Black and white photo of a penthouse balcony.

Along with the rapid improvement of elevator systems, architects used the opportunity to improve the top-floor spaces of buildings: they built beautiful apartments with huge windows facing cardinal directions, with terraces interspersed with gardens that seemed to isolate all the noise and hustle and bustle of the streets down below. The summit was no longer relegated to workers and utility rooms: it was a place coveted by artists and the rich and famous alike, who before then preferred the first floor as they had access to the street and saved a flight or several up the stairs. In 1922-23, the great architect Emery Roth built the 15-story twin towers Myron Arms and Jerome Palace on Broadway and 82nd Street, and it was for these that Steven Ruttenbaum coined the term penthouse for the first time in his biography of Roth. Later, in 1925, Roth built the Ritz Tower with its numerous terraces emerging among the clouds, and this was the culminating point when New Yorkers turned their gaze toward the sky: the bele étage of the 20th century was born to, literally, expand the horizons.


Penthouse balcony overlooking Central Park.

For better or worse, the history of spaces is always the history of thoughts.
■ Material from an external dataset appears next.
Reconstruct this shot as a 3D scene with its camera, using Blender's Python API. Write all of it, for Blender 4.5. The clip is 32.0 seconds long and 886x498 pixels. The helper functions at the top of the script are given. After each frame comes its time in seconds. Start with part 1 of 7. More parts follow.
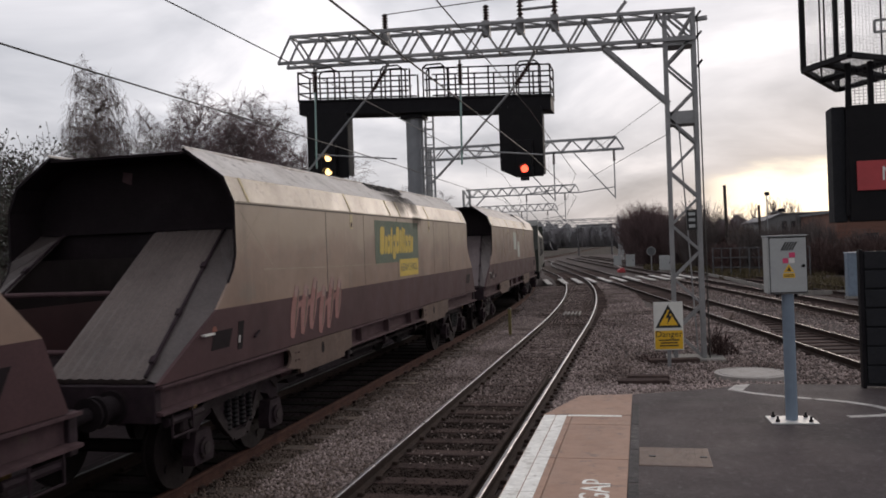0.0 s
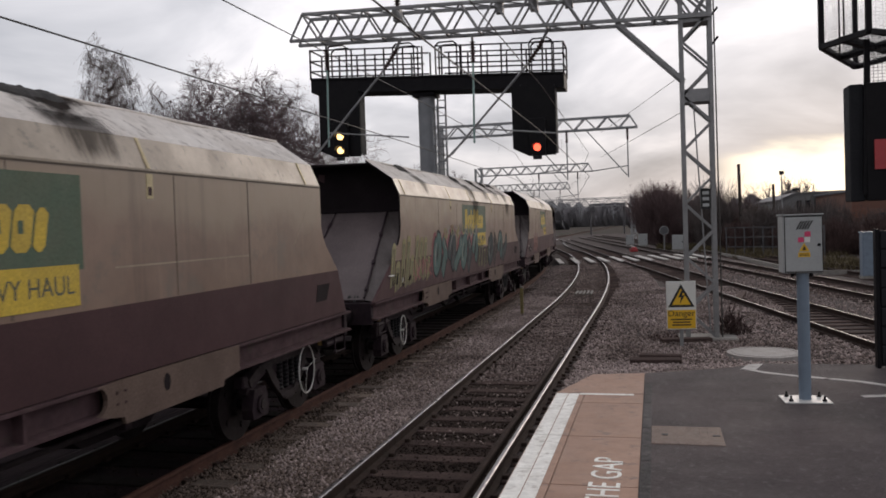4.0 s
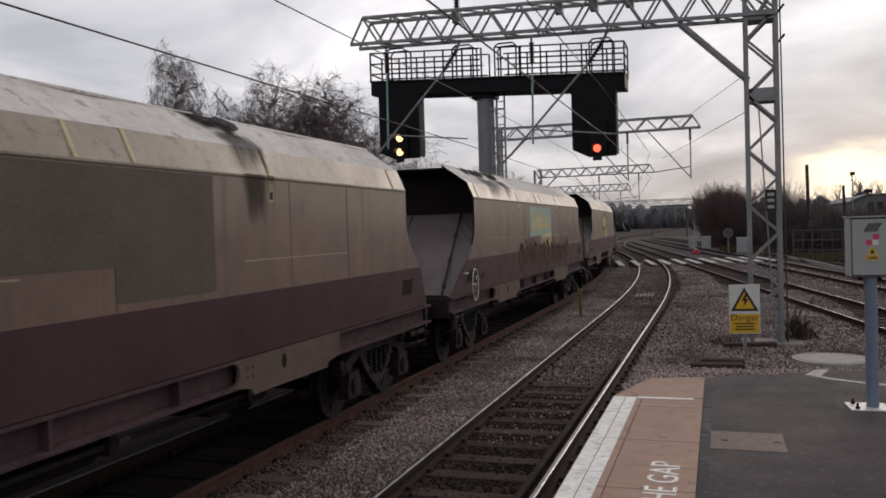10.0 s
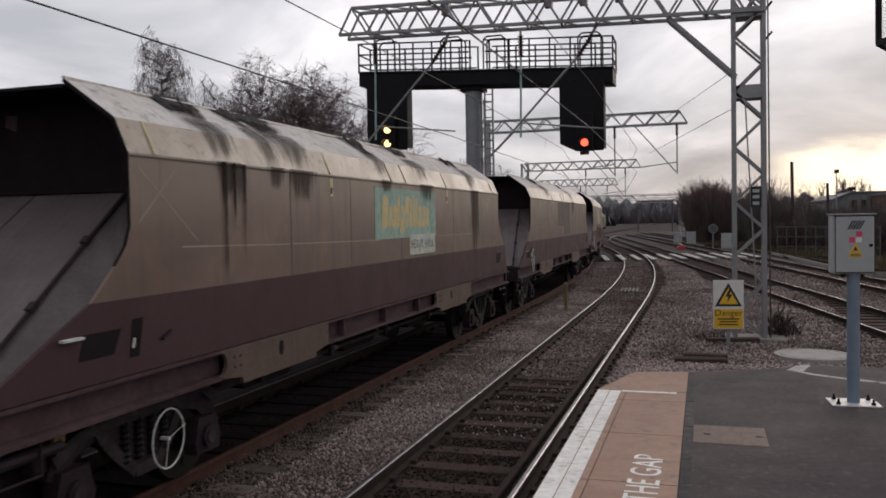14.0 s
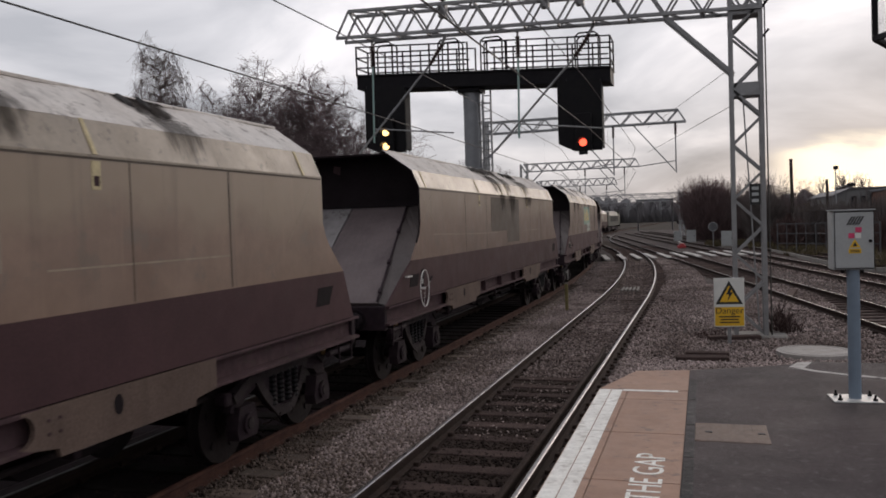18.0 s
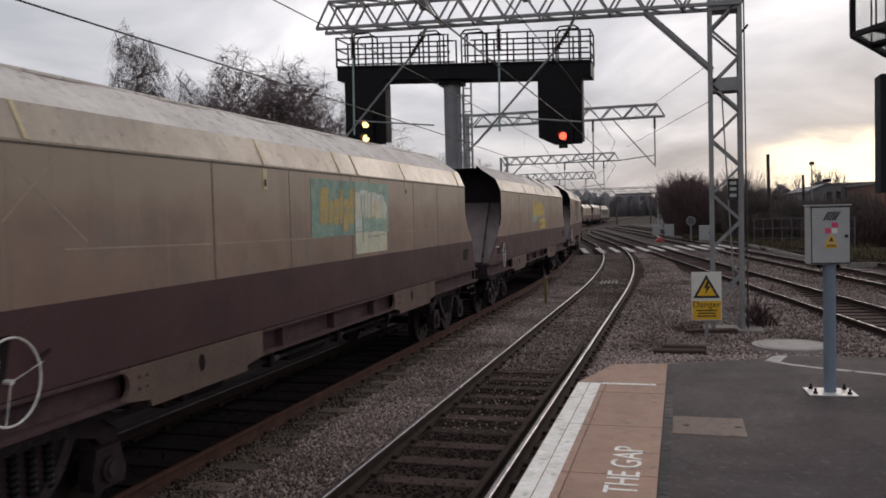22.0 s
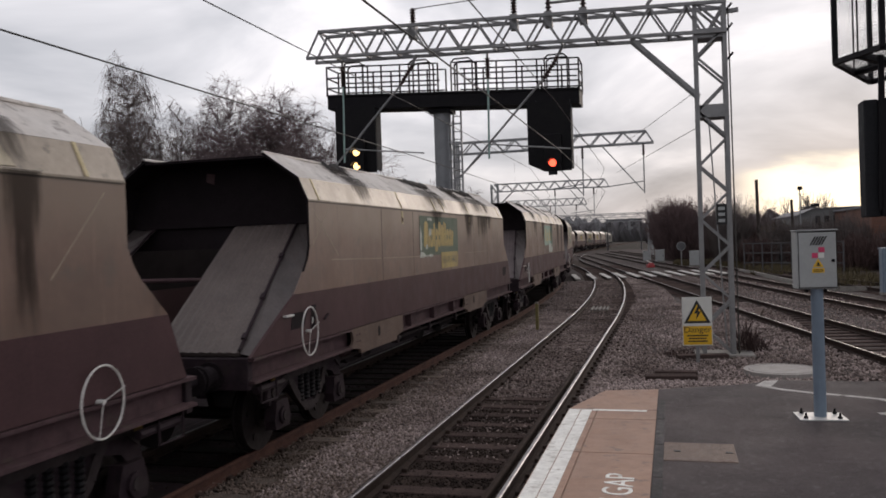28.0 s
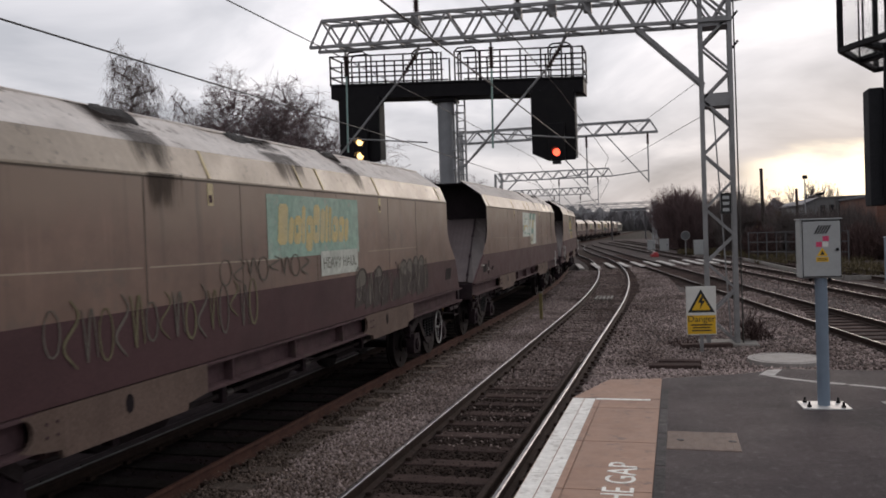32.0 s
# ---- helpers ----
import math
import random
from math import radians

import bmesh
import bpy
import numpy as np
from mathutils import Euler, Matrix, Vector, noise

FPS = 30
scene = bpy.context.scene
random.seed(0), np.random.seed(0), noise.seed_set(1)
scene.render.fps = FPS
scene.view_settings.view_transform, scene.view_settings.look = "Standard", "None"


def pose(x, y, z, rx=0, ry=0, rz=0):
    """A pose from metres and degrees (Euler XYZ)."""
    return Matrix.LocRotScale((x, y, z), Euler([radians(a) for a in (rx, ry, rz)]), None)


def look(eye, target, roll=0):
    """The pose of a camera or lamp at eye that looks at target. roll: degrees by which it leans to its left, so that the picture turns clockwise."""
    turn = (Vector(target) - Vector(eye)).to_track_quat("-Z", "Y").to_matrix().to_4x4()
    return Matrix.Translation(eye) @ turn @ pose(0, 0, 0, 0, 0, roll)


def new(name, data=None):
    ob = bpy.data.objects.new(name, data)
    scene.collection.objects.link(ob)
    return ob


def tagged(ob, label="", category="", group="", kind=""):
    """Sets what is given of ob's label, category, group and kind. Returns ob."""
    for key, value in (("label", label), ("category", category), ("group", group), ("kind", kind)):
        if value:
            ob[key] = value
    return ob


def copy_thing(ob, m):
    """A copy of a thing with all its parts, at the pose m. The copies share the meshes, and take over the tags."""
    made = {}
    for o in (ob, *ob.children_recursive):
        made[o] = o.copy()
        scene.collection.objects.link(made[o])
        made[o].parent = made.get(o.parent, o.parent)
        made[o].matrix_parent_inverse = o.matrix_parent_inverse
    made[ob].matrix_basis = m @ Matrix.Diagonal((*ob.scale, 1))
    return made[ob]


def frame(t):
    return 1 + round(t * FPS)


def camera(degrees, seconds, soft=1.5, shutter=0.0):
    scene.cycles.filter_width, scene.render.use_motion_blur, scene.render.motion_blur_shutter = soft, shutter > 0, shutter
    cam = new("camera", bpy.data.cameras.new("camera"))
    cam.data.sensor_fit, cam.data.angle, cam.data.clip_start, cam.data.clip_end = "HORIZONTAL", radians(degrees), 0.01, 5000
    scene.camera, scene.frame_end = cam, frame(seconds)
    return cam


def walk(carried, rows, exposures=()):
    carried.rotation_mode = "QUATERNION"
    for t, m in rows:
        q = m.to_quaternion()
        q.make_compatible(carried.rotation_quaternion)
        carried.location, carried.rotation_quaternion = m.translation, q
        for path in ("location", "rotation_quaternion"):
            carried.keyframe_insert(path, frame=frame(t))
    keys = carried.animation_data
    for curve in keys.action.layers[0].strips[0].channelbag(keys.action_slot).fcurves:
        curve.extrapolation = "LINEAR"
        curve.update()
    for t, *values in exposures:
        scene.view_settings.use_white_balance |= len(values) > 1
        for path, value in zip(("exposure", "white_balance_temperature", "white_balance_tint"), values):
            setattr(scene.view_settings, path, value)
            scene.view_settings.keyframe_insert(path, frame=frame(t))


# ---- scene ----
cam = camera(56.9, 32.0, soft=1.75, shutter=0.15)
# seconds, eye x y z, pitch, roll, yaw: a hand-held camera on a platform; z = 0 is the platform's top
ROWS = [
    (0.0, -0.005, 0.007, 1.681, -0.15, 2.06, 13.60),
    (0.5, -0.008, 0.009, 1.681, -0.25, 2.09, 13.53),
    (1.0, -0.011, 0.007, 1.680, -0.51, 2.15, 14.23),
    (1.5, -0.012, 0.002, 1.678, -0.93, 2.51, 16.23),
    (2.0, -0.012, 0.000, 1.678, -0.93, 2.39, 16.06),
    (2.5, -0.014, 0.004, 1.677, -1.35, 2.22, 15.07),
    (3.0, -0.016, 0.007, 1.676, -1.53, 1.95, 14.66),
    (3.5, -0.016, 0.011, 1.676, -1.62, 2.04, 14.48),
    (5.5, -0.019, 0.014, 1.677, -1.34, 1.53, 14.28),
    (6.0, -0.017, 0.016, 1.676, -1.26, 1.55, 14.41),
    (6.5, -0.013, 0.018, 1.674, -1.24, 1.54, 14.54),
    (7.0, -0.009, 0.020, 1.673, -1.52, 1.75, 14.55),
    (7.5, -0.004, 0.022, 1.672, -2.02, 1.76, 14.54),
    (8.0, -0.001, 0.021, 1.672, -2.72, 1.77, 14.60),
    (8.5, 0.003, 0.014, 1.674, -2.79, 1.62, 14.86),
    (9.0, 0.007, 0.001, 1.675, -2.53, 1.69, 16.39),
    (9.5, 0.011, -0.012, 1.675, -1.78, 1.59, 17.67),
    (10.0, 0.013, -0.020, 1.673, -1.36, 1.78, 18.55),
    (10.5, 0.012, -0.025, 1.670, -1.12, 1.47, 18.99),
    (11.0, 0.013, -0.027, 1.669, -0.95, 1.30, 18.95),
    (11.5, 0.015, -0.028, 1.669, -0.75, 1.46, 18.65),
    (12.0, 0.018, -0.026, 1.669, -0.64, 1.61, 18.29),
    (12.5, 0.017, -0.024, 1.668, -0.92, 1.31, 18.00),
    (13.0, 0.014, -0.023, 1.668, -1.47, 1.09, 17.84),
    (13.5, 0.010, -0.023, 1.670, -1.75, 1.13, 17.78),
    (14.0, 0.007, -0.024, 1.672, -1.92, 1.06, 17.60),
    (14.5, 0.006, -0.025, 1.673, -2.06, 1.19, 17.45),
    (16.5, 0.014, -0.021, 1.672, -2.42, 1.62, 17.33),
    (17.0, 0.014, -0.021, 1.672, -2.33, 1.80, 17.38),
    (17.5, 0.015, -0.021, 1.671, -2.04, 1.80, 17.49),
    (18.0, 0.015, -0.022, 1.670, -1.79, 1.87, 17.60),
    (18.5, 0.014, -0.022, 1.670, -1.82, 1.78, 17.65),
    (19.0, 0.014, -0.022, 1.671, -2.08, 1.66, 17.48),
    (19.5, 0.014, -0.021, 1.672, -2.11, 1.70, 17.56),
    (20.0, 0.015, -0.019, 1.672, -2.15, 1.67, 17.62),
    (20.5, 0.015, -0.015, 1.671, -2.16, 1.68, 17.43),
    (21.0, 0.013, -0.010, 1.670, -2.29, 1.68, 17.03),
    (21.5, 0.010, -0.005, 1.669, -2.41, 1.53, 16.58),
    (22.0, 0.006, 0.000, 1.669, -2.34, 1.50, 16.18),
    (22.5, 0.003, 0.002, 1.669, -2.17, 1.54, 16.04),
    (23.0, 0.004, 0.000, 1.670, -2.11, 1.49, 15.98),
    (23.5, 0.005, -0.001, 1.672, -1.98, 1.71, 15.82),
    (24.0, 0.006, 0.001, 1.672, -1.94, 1.51, 15.84),
    (24.5, 0.005, 0.004, 1.672, -1.86, 1.57, 15.76),
    (26.5, 0.026, -0.004, 1.676, -0.93, 1.65, 15.55),
    (27.0, 0.027, -0.005, 1.675, -0.68, 1.77, 15.55),
    (27.5, 0.028, -0.005, 1.674, -0.43, 1.83, 15.59),
    (28.0, 0.028, -0.005, 1.673, -0.47, 1.91, 15.58),
    (28.5, 0.027, -0.003, 1.672, -0.51, 1.77, 15.56),
    (29.0, 0.027, -0.002, 1.673, -0.75, 1.79, 15.61),
    (29.5, 0.029, -0.003, 1.672, -0.73, 1.86, 15.80),
    (30.0, 0.031, -0.004, 1.671, -0.81, 1.93, 15.99),
    (30.5, 0.033, -0.004, 1.670, -0.81, 1.95, 16.05),
    (31.0, 0.034, -0.004, 1.670, -1.02, 1.95, 15.96),
    (31.5, 0.034, -0.004, 1.670, -1.15, 1.95, 15.88),
    (32.0, 0.034, -0.004, 1.671, -1.18, 2.01, 15.86),
]
walk(cam, [(t, pose(x, y, z, 90 + pitch, roll, yaw)) for t, x, y, z, pitch, roll, yaw in ROWS],
     exposures=[(t, e + 0.07, 6720, 18.0) for t, e in ((0.0, 0.04), (6.0, 0.0), (9.0, -0.08), (13.0, -0.05), (17.0, -0.07), (24.0, -0.05), (28.0, 0.02), (32.0, 0.03))])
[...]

The inspiration of heights, as the Romantics knew all too well, pervaded the imagination of city dwellers eager for air and light, and the world realized that these two elements, which were so underappreciated by architecture, had major health benefits. Likewise, the penthouse point of view meant a physical and mental detachment from the mundane noise, and therefore a beautiful change of perspective. The 1920s brought about the panoramic view as an important source of speculation: observing treetops, silent trains in the distance and the skyline of a city is enough to incite reflection. It is not for nothing that we call visionaries those far-sighted ones who have certain domain over things, who can see the future. Broadening horizons is much more than a familiar metaphor: it is a necessary act to stuff one’s eyes with light, to understand the world and to obtain cleanliness.